Wine here is measured in tonnes and euros per kilo, not likes. The parish sits inside the Lisboa wine region, and the same family names appear on the stone cadastres that map every parcel of limestone-clay soil. Grapes are trucked either to the local co-op or to low, whitewashed cellars where stainless-steel tanks glint beneath terracotta roof tiles. At harvest the narrow lanes clog with trailers and the air turns sweet with drifting must.
What the land gives
Roadside smallholdings grow Pêra Rocha do Oeste – the almond-shaped pear that holds its crunch – and the mild, honeyed Maçã de Alcobaça, both protected by EU labels. In back gardens gnarled cherry trees supply fruit for the sour-sweet Ginja liqueur bottled farther west at Óbidos. None of this is rustic ornament; the produce is weighed, bar-coded and stacked in Continente supermarkets from Porto to Faro.
You eat in someone’s kitchen or at the single tasca. Order cabidela rice darkened with chicken blood, shards of crackling, migas crumbs soaked in pork fat. House wine arrives in a rough clay jug; the bread is still warm at eleven.
Stone and deep time
Vermelha lies within the Naturtejo Geopark. Limestone walls contain fossilised oyster beds from 150 million years ago; pick up a fragment and you are holding a Jurassic seabed. There are no viewpoints, only whitewashed walls low enough to sit on while the clouds drift east toward the Atlantic.
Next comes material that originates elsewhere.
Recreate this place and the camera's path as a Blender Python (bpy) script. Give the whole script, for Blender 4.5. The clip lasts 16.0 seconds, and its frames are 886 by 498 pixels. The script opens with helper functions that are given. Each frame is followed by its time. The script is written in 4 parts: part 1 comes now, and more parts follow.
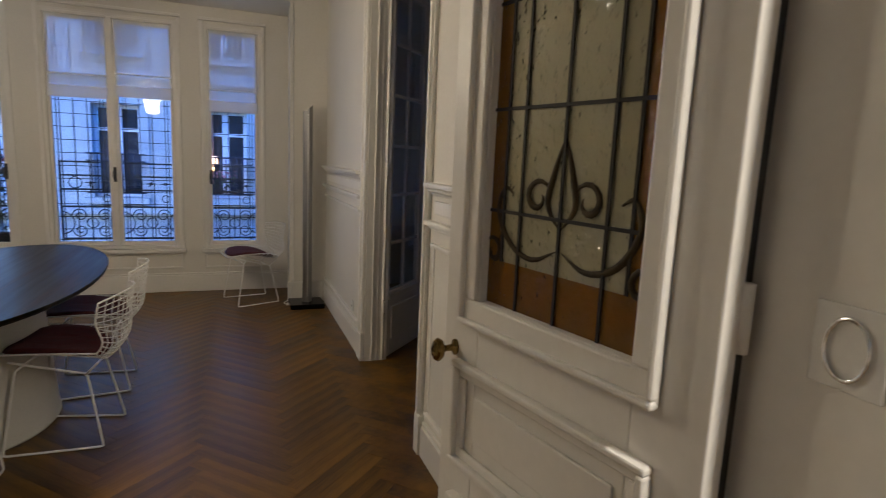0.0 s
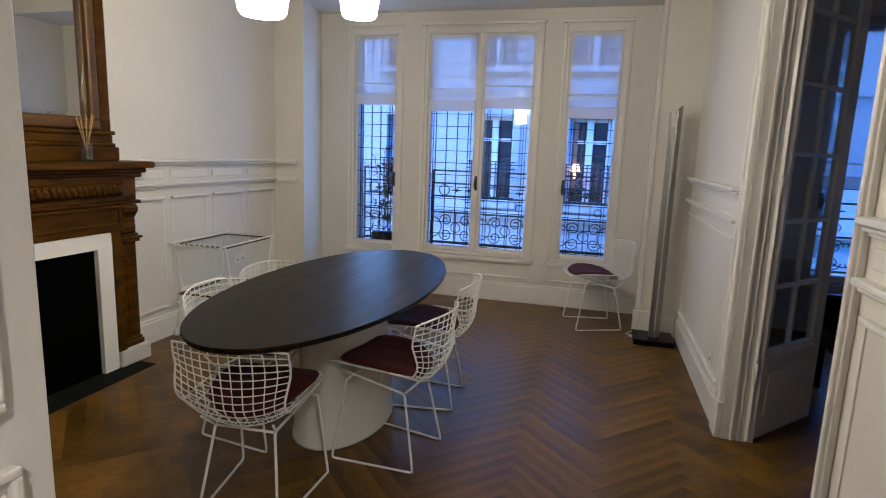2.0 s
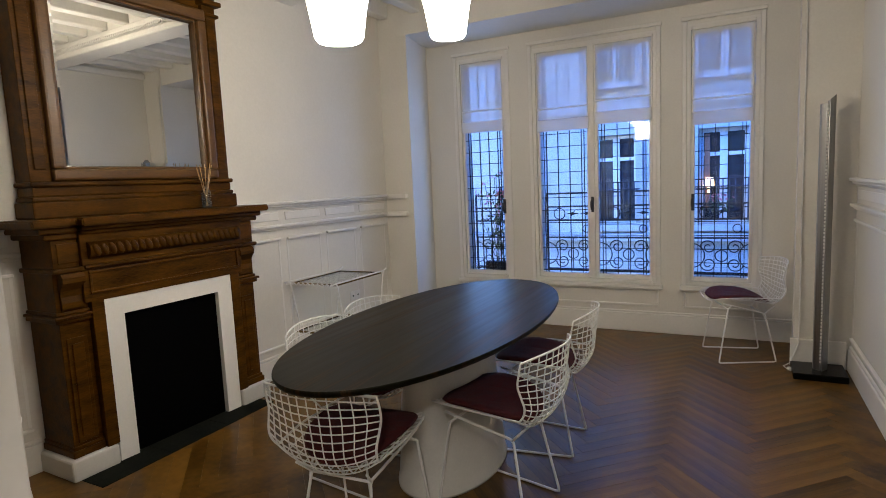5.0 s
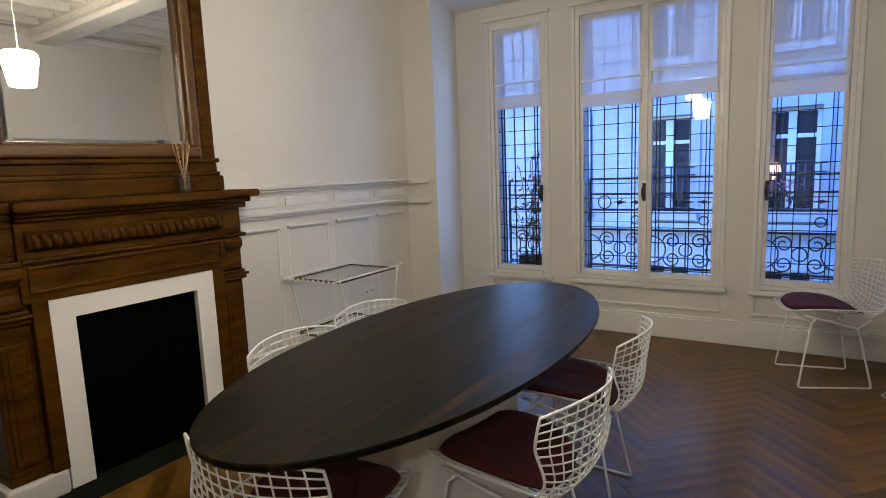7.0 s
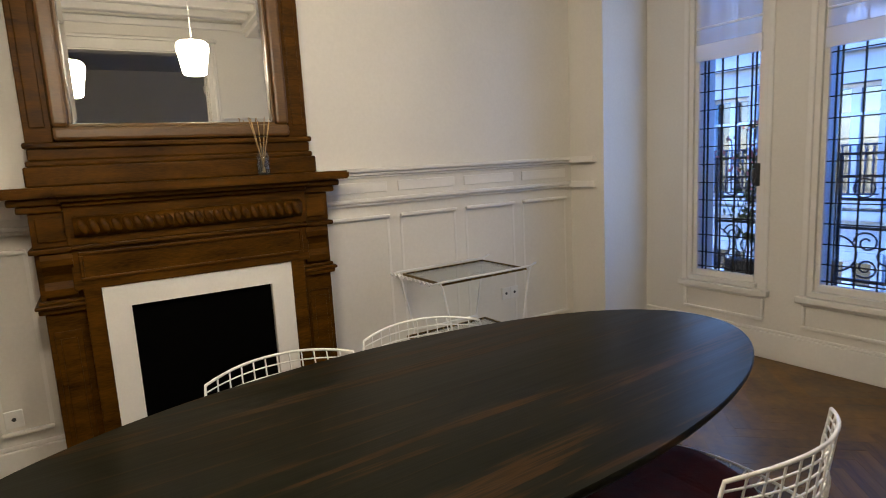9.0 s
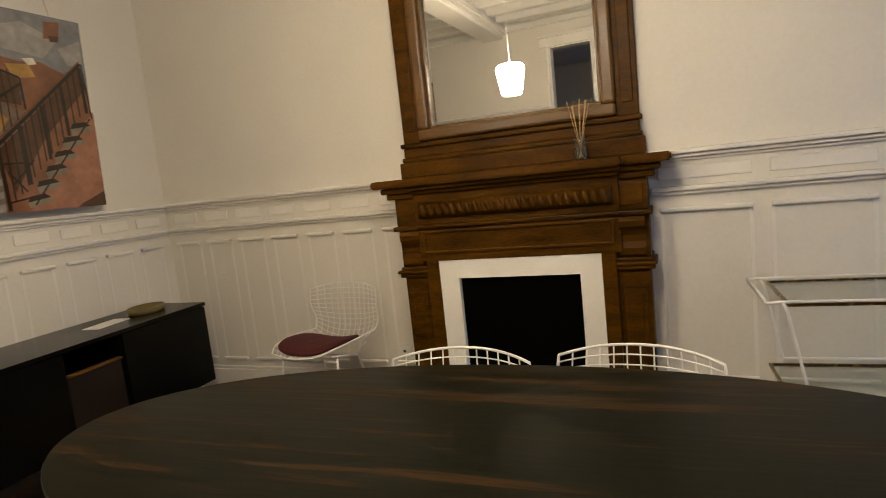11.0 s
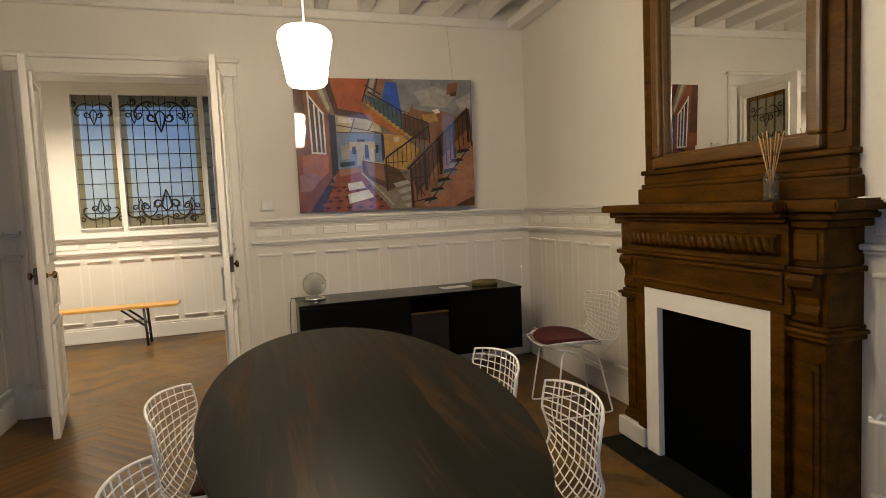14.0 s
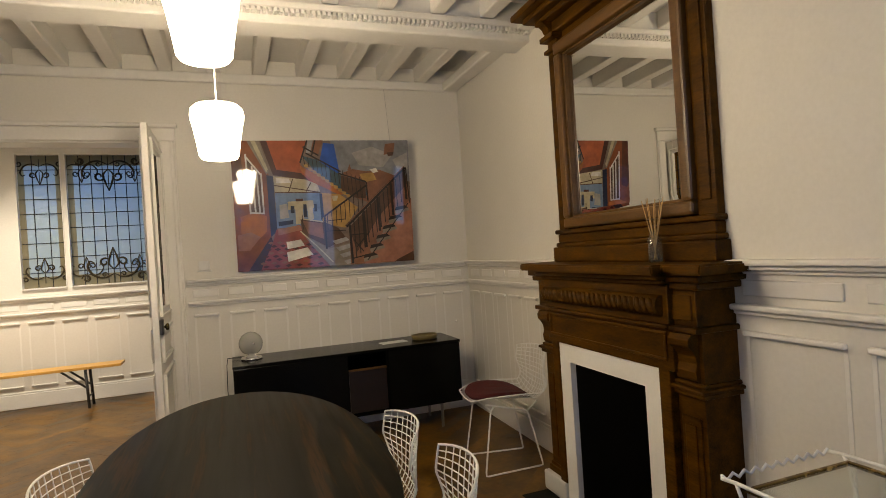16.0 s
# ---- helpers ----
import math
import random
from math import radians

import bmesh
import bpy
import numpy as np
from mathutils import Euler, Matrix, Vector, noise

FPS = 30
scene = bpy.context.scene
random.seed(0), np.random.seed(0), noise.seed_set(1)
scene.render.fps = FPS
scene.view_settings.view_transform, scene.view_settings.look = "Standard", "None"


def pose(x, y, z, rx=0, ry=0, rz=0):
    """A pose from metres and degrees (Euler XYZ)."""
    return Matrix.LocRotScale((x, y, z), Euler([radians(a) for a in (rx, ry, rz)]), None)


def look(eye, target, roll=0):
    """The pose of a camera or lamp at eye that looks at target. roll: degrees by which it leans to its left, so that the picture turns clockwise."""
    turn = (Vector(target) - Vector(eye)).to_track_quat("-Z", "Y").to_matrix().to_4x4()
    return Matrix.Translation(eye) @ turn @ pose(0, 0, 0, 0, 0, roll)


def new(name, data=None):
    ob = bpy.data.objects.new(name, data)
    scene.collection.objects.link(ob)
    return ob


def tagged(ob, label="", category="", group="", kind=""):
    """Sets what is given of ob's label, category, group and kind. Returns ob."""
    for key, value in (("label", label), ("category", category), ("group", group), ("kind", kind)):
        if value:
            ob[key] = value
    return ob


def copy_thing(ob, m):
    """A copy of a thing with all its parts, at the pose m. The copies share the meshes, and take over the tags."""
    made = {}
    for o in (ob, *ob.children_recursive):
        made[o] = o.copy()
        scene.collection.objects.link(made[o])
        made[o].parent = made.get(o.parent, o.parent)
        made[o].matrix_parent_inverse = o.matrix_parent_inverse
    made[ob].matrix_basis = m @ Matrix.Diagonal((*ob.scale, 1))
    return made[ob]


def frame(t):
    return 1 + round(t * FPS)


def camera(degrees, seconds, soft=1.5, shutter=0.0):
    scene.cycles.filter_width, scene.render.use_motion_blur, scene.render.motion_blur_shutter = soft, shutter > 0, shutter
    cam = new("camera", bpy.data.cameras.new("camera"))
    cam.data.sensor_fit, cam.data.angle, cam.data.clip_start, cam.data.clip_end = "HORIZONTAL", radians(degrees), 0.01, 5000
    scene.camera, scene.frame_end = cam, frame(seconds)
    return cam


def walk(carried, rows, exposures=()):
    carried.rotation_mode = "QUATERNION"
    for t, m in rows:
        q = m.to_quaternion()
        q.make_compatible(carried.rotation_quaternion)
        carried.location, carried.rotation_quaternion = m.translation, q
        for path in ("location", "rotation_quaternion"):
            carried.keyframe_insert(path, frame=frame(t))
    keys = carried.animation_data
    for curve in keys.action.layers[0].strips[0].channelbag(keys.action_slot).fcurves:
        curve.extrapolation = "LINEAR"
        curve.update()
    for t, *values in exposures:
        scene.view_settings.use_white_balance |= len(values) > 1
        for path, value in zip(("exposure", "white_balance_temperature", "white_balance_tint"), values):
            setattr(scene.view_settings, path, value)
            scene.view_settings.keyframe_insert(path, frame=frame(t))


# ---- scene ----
cam = camera(75.9, 16.0, soft=0.9, shutter=0.15)
PATH = [
    (0, (3.142, -0.536, 1.425), (3.839, 1.313, 1.113), 2.5),
    (0.5, (3.129, -0.424, 1.409), (3.411, 1.518, 1.024), 2.7),
    (1, (3.105, -0.226, 1.423), (3.266, 1.729, 1.034), 4.6),
    (1.5, (3.147, -0.061, 1.432), (3.066, 1.902, 1.061), 3.3),
    (2, (3.26, 0.109, 1.454), (2.758, 2.015, 1.113), 2.1),
    (2.5, (3.299, 0.221, 1.423), (2.564, 2.048, 1.075), 1.3),
    (3, (3.299, 0.278, 1.429), (2.522, 2.104, 1.179), 0.8),
    (5.5, (3.276, 0.416, 1.404), (2.344, 2.17, 1.172), -2.7),
    (6, (3.22, 0.54, 1.41), (2.313, 2.307, 1.174), -1.4),
    (6.5, (3.201, 0.743, 1.389), (2.239, 2.48, 1.143), -2.1),
    (7, (3.129, 0.968, 1.386), (2.082, 2.65, 1.108), -2.2),
    (7.5, (3.145, 1.227, 1.363), (2.029, 2.858, 1.059), -1.4),
    (8, (3.143, 1.47, 1.364), (1.907, 3.013, 1.063), -1.7),
    (10.5, (3.143, 2.905, 1.27), (1.176, 2.678, 0.988), -5.5),
    (11, (3.073, 3.138, 1.305), (1.21, 2.453, 1.056), -6.1),
    (11.5, (3.019, 3.436, 1.326), (1.38, 2.307, 1.139), -6.5),
    (12, (2.957, 3.725, 1.356), (1.594, 2.267, 1.223), -6.1),
    (12.5, (2.737, 4.017, 1.343), (1.631, 2.355, 1.232), -6.0),
    (13, (2.603, 4.294, 1.338), (1.719, 2.502, 1.261), -5.1),
    (13.5, (2.499, 4.512, 1.36), (1.839, 2.626, 1.269), -4.0),
    (14, (2.283, 4.635, 1.348), (1.679, 2.733, 1.203), -2.6),
    (14.5, (2.173, 4.733, 1.379), (1.585, 2.824, 1.278), -1.5),
    (15, (2.104, 4.788, 1.398), (1.474, 2.891, 1.351), -3.0),
    (15.5, (2.06, 4.805, 1.411), (1.339, 2.939, 1.418), -3.5),
    (16, (2.02, 4.819, 1.427), (1.325, 2.944, 1.431), -3.7),
]
walk(cam, [(t, look(eye, target, roll)) for t, eye, target, roll in PATH], exposures=[(0.0, 0.80, 6500, 10), (0.6, 0.98, 6250, 10), (1.5, 1.26, 5950, 10), (3.0, 1.35, 5900, 10), (6.0, 1.24, 6100, 10), (8.2, 1.38, 6150, 10), (10.3, 1.33, 7100, 10), (11.5, 1.46, 7150, 10), (13.5, 1.28, 7250, 10), (16.0, 1.10, 7250, 10)])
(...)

Population 1,248: 170 under thirty, 368 over sixty. Scattered farmsteads are ringed by high stone walls; just six rooms are registered for guests, all in family homes. Visitors come for the Rota dos Vinhos or to sleep twenty minutes from Óbidos without paying medieval-town premiums.
The soundtrack is wind in the vines, a creaking iron gate, a neighbour’s voice carrying across the lane. Vermelha offers no souvenirs – only what is already there: turned earth, bottled wine, pears stacked in cardboard.